The walk as described: From pier turn right, then uphill to T-junction. Follow ‘Fisherman’s Cottage’ past café and on along coast road, which becomes stony. Where tarmac lane comes in on left, follow it past Tobar Éinne. At next corner, left (yellow arrow) back to village. Pass Arts Centre, then first right, first left, first right by thatched barn. Carry on, to turn right past church. At Y-junction, right. First left along lane. At Y-junction, right; in 50 m, right again and follow tarmac lane. In 300 m, left by Looped Walks arrow post along green lane to tarred road. Right to south shore. Left past lighthouse (red blobs) to wreck of Plassey.

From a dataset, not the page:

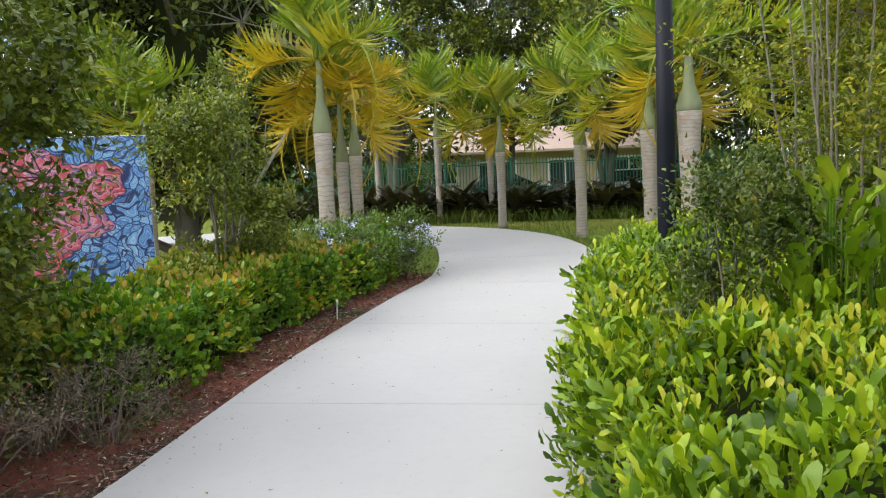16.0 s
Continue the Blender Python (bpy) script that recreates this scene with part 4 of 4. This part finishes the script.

Follow road back to village.
LENGTH: 12.5 km/7 ½ miles – allow at least 4 hours
GRADE: Easy
CONDITIONS: Roads, green lanes and lots of wobbly pebbles – take ankle supporting footwear.
DON’T MISS:
• Wild flowers everywhere
• Tobar Éinne holy well
• Wreck of the ‘Plassey’.
REFRESHMENTS: Fisherman’s Cottage café (099-75073; 087-904-2777) – try their delicious breakfasts, also fish pie and lemon posset.
PICNIC SPOT: Anywhere sheltered – it depends which way the wind’s blowing!
ACCOMMODATION: South Aran House (contact as for Fisherman’s Cottage) – €76 dble B&B – comfortable, friendly and extremely helpful.
WALKING IN IRELAND: Walking tour operators, local walks including Discover Ireland’s National Loop Walks, walking festivals throughout Ireland: www.discoverireland.ie/walking and www.coillte.ie
BOOKS:
• Wildflowers of Ireland by Zoë Durlin (The Collins Press) – a marvellous, beautifully illustrated compendium
• Christopher’s book Walking in Ireland (Ebury Press) contains 50 of his favourite Irish Independent walks.